| RAW DATA |
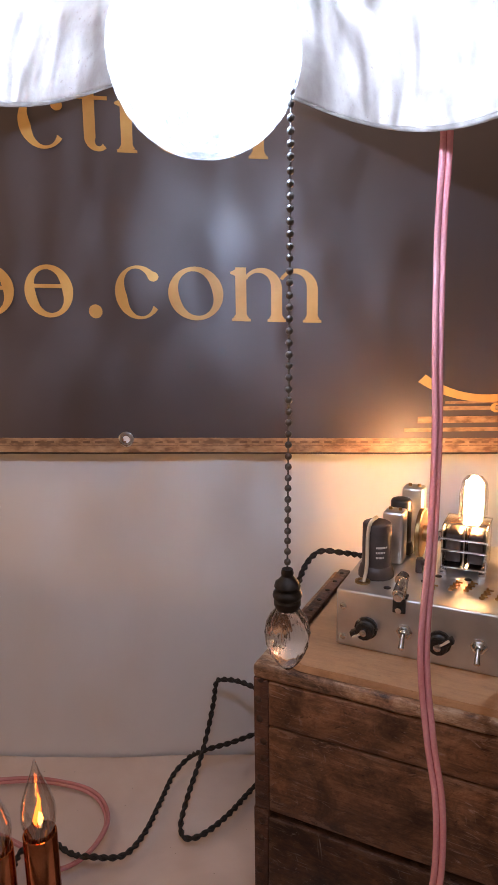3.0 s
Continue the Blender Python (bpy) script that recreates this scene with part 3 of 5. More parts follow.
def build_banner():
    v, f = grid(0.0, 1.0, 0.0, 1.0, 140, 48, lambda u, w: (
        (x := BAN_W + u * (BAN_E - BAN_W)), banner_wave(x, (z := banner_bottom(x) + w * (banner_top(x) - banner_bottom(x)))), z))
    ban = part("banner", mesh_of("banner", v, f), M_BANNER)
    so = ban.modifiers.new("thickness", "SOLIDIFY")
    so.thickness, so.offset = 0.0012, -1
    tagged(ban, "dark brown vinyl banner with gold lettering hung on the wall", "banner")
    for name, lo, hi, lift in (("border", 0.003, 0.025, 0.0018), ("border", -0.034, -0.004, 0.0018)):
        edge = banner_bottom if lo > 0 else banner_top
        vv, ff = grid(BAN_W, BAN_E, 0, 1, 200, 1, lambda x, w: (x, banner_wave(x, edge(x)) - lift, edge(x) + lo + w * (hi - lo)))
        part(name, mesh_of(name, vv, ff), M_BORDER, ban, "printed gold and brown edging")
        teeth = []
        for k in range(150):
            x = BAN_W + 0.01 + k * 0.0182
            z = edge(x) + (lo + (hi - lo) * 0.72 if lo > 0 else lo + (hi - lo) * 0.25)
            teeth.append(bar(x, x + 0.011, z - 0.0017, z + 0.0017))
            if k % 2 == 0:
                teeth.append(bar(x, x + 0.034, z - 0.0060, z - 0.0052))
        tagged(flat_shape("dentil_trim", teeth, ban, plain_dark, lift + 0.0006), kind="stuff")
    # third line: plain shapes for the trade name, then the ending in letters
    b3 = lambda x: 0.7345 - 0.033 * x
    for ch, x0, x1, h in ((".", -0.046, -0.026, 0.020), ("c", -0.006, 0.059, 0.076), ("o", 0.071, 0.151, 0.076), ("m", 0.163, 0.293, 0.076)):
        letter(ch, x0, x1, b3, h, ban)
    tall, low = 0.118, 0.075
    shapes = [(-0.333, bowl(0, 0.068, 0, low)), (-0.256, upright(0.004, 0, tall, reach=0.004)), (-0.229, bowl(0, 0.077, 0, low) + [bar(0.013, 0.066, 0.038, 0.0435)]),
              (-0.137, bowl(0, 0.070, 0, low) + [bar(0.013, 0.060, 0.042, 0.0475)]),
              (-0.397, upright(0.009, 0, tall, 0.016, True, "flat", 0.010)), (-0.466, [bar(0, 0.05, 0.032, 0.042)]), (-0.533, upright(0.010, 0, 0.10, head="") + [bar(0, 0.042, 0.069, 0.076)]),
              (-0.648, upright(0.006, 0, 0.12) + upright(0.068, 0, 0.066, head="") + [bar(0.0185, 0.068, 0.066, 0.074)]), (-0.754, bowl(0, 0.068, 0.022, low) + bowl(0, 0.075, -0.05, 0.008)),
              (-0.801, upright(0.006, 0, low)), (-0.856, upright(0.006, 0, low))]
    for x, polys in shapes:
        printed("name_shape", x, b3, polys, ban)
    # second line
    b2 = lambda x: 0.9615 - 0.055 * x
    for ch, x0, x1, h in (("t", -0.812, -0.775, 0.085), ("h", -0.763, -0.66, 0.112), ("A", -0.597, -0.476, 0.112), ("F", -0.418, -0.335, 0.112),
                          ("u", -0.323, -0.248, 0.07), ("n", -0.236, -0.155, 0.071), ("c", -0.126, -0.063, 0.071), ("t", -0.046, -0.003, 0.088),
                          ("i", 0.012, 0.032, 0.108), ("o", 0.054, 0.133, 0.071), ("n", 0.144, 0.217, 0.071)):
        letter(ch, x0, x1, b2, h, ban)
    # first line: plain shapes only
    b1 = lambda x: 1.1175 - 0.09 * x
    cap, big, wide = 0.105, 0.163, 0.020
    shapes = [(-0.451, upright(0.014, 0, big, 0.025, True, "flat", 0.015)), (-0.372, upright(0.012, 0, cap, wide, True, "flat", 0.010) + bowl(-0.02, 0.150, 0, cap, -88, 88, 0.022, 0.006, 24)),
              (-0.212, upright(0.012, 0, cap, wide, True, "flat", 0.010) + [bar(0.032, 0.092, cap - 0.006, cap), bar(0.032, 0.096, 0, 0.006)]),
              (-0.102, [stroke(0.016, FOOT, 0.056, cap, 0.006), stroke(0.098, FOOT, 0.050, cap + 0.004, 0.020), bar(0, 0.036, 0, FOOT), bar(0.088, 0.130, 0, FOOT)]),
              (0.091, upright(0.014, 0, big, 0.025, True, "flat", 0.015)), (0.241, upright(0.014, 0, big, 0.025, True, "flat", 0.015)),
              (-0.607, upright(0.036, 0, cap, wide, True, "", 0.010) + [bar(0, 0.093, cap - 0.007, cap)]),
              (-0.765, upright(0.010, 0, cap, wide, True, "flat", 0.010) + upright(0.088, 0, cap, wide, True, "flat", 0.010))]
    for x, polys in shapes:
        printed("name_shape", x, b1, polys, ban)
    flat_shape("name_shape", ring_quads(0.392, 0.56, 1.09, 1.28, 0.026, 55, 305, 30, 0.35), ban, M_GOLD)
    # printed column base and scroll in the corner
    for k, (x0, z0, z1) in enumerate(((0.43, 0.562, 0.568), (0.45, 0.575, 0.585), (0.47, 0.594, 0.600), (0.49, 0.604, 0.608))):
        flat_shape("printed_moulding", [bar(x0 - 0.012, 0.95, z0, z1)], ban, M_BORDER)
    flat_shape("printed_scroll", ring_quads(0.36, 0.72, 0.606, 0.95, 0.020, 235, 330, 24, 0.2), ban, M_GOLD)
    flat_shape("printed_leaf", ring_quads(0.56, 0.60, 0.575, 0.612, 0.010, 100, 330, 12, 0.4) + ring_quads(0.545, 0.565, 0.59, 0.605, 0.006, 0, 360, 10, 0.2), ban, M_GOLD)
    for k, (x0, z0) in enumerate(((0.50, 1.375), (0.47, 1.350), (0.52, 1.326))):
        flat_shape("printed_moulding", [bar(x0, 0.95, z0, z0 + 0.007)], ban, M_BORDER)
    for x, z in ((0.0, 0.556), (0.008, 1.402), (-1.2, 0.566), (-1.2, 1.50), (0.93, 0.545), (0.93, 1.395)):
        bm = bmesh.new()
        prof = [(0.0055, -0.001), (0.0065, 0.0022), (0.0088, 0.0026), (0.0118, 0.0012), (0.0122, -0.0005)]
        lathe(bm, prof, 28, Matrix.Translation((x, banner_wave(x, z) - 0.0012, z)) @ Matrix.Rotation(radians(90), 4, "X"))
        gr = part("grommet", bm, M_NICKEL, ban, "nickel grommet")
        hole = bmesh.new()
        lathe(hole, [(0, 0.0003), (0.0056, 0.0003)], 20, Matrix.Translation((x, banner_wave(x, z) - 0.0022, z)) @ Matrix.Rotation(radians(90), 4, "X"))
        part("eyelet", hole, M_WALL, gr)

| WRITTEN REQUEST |
In your copy, leave out the pictures and reproduce the material above exactly.

| OUTPUT OF THE TASK |
3.0 s
Continue the Blender Python (bpy) script that recreates this scene with part 3 of 5. More parts follow.
def build_banner():
    v, f = grid(0.0, 1.0, 0.0, 1.0, 140, 48, lambda u, w: (
        (x := BAN_W + u * (BAN_E - BAN_W)), banner_wave(x, (z := banner_bottom(x) + w * (banner_top(x) - banner_bottom(x)))), z))
    ban = part("banner", mesh_of("banner", v, f), M_BANNER)
    so = ban.modifiers.new("thickness", "SOLIDIFY")
    so.thickness, so.offset = 0.0012, -1
    tagged(ban, "dark brown vinyl banner with gold lettering hung on the wall", "banner")
    for name, lo, hi, lift in (("border", 0.003, 0.025, 0.0018), ("border", -0.034, -0.004, 0.0018)):
        edge = banner_bottom if lo > 0 else banner_top
        vv, ff = grid(BAN_W, BAN_E, 0, 1, 200, 1, lambda x, w: (x, banner_wave(x, edge(x)) - lift, edge(x) + lo + w * (hi - lo)))
        part(name, mesh_of(name, vv, ff), M_BORDER, ban, "printed gold and brown edging")
        teeth = []
        for k in range(150):
            x = BAN_W + 0.01 + k * 0.0182
            z = edge(x) + (lo + (hi - lo) * 0.72 if lo > 0 else lo + (hi - lo) * 0.25)
            teeth.append(bar(x, x + 0.011, z - 0.0017, z + 0.0017))
            if k % 2 == 0:
                teeth.append(bar(x, x + 0.034, z - 0.0060, z - 0.0052))
        tagged(flat_shape("dentil_trim", teeth, ban, plain_dark, lift + 0.0006), kind="stuff")
    # third line: plain shapes for the trade name, then the ending in letters
    b3 = lambda x: 0.7345 - 0.033 * x
    for ch, x0, x1, h in ((".", -0.046, -0.026, 0.020), ("c", -0.006, 0.059, 0.076), ("o", 0.071, 0.151, 0.076), ("m", 0.163, 0.293, 0.076)):
        letter(ch, x0, x1, b3, h, ban)
    tall, low = 0.118, 0.075
    shapes = [(-0.333, bowl(0, 0.068, 0, low)), (-0.256, upright(0.004, 0, tall, reach=0.004)), (-0.229, bowl(0, 0.077, 0, low) + [bar(0.013, 0.066, 0.038, 0.0435)]),
              (-0.137, bowl(0, 0.070, 0, low) + [bar(0.013, 0.060, 0.042, 0.0475)]),
              (-0.397, upright(0.009, 0, tall, 0.016, True, "flat", 0.010)), (-0.466, [bar(0, 0.05, 0.032, 0.042)]), (-0.533, upright(0.010, 0, 0.10, head="") + [bar(0, 0.042, 0.069, 0.076)]),
              (-0.648, upright(0.006, 0, 0.12) + upright(0.068, 0, 0.066, head="") + [bar(0.0185, 0.068, 0.066, 0.074)]), (-0.754, bowl(0, 0.068, 0.022, low) + bowl(0, 0.075, -0.05, 0.008)),
              (-0.801, upright(0.006, 0, low)), (-0.856, upright(0.006, 0, low))]
    for x, polys in shapes:
        printed("name_shape", x, b3, polys, ban)
    # second line
    b2 = lambda x: 0.9615 - 0.055 * x
    for ch, x0, x1, h in (("t", -0.812, -0.775, 0.085), ("h", -0.763, -0.66, 0.112), ("A", -0.597, -0.476, 0.112), ("F", -0.418, -0.335, 0.112),
                          ("u", -0.323, -0.248, 0.07), ("n", -0.236, -0.155, 0.071), ("c", -0.126, -0.063, 0.071), ("t", -0.046, -0.003, 0.088),
                          ("i", 0.012, 0.032, 0.108), ("o", 0.054, 0.133, 0.071), ("n", 0.144, 0.217, 0.071)):
        letter(ch, x0, x1, b2, h, ban)
    # first line: plain shapes only
    b1 = lambda x: 1.1175 - 0.09 * x
    cap, big, wide = 0.105, 0.163, 0.020
    shapes = [(-0.451, upright(0.014, 0, big, 0.025, True, "flat", 0.015)), (-0.372, upright(0.012, 0, cap, wide, True, "flat", 0.010) + bowl(-0.02, 0.150, 0, cap, -88, 88, 0.022, 0.006, 24)),
              (-0.212, upright(0.012, 0, cap, wide, True, "flat", 0.010) + [bar(0.032, 0.092, cap - 0.006, cap), bar(0.032, 0.096, 0, 0.006)]),
              (-0.102, [stroke(0.016, FOOT, 0.056, cap, 0.006), stroke(0.098, FOOT, 0.050, cap + 0.004, 0.020), bar(0, 0.036, 0, FOOT), bar(0.088, 0.130, 0, FOOT)]),
              (0.091, upright(0.014, 0, big, 0.025, True, "flat", 0.015)), (0.241, upright(0.014, 0, big, 0.025, True, "flat", 0.015)),
              (-0.607, upright(0.036, 0, cap, wide, True, "", 0.010) + [bar(0, 0.093, cap - 0.007, cap)]),
              (-0.765, upright(0.010, 0, cap, wide, True, "flat", 0.010) + upright(0.088, 0, cap, wide, True, "flat", 0.010))]
    for x, polys in shapes:
        printed("name_shape", x, b1, polys, ban)
    flat_shape("name_shape", ring_quads(0.392, 0.56, 1.09, 1.28, 0.026, 55, 305, 30, 0.35), ban, M_GOLD)
    # printed column base and scroll in the corner
    for k, (x0, z0, z1) in enumerate(((0.43, 0.562, 0.568), (0.45, 0.575, 0.585), (0.47, 0.594, 0.600), (0.49, 0.604, 0.608))):
        flat_shape("printed_moulding", [bar(x0 - 0.012, 0.95, z0, z1)], ban, M_BORDER)
    flat_shape("printed_scroll", ring_quads(0.36, 0.72, 0.606, 0.95, 0.020, 235, 330, 24, 0.2), ban, M_GOLD)
    flat_shape("printed_leaf", ring_quads(0.56, 0.60, 0.575, 0.612, 0.010, 100, 330, 12, 0.4) + ring_quads(0.545, 0.565, 0.59, 0.605, 0.006, 0, 360, 10, 0.2), ban, M_GOLD)
    for k, (x0, z0) in enumerate(((0.50, 1.375), (0.47, 1.350), (0.52, 1.326))):
        flat_shape("printed_moulding", [bar(x0, 0.95, z0, z0 + 0.007)], ban, M_BORDER)
    for x, z in ((0.0, 0.556), (0.008, 1.402), (-1.2, 0.566), (-1.2, 1.50), (0.93, 0.545), (0.93, 1.395)):
        bm = bmesh.new()
        prof = [(0.0055, -0.001), (0.0065, 0.0022), (0.0088, 0.0026), (0.0118, 0.0012), (0.0122, -0.0005)]
        lathe(bm, prof, 28, Matrix.Translation((x, banner_wave(x, z) - 0.0012, z)) @ Matrix.Rotation(radians(90), 4, "X"))
        gr = part("grommet", bm, M_NICKEL, ban, "nickel grommet")
        hole = bmesh.new()
        lathe(hole, [(0, 0.0003), (0.0056, 0.0003)], 20, Matrix.Translation((x, banner_wave(x, z) - 0.0022, z)) @ Matrix.Rotation(radians(90), 4, "X"))
        part("eyelet", hole, M_WALL, gr)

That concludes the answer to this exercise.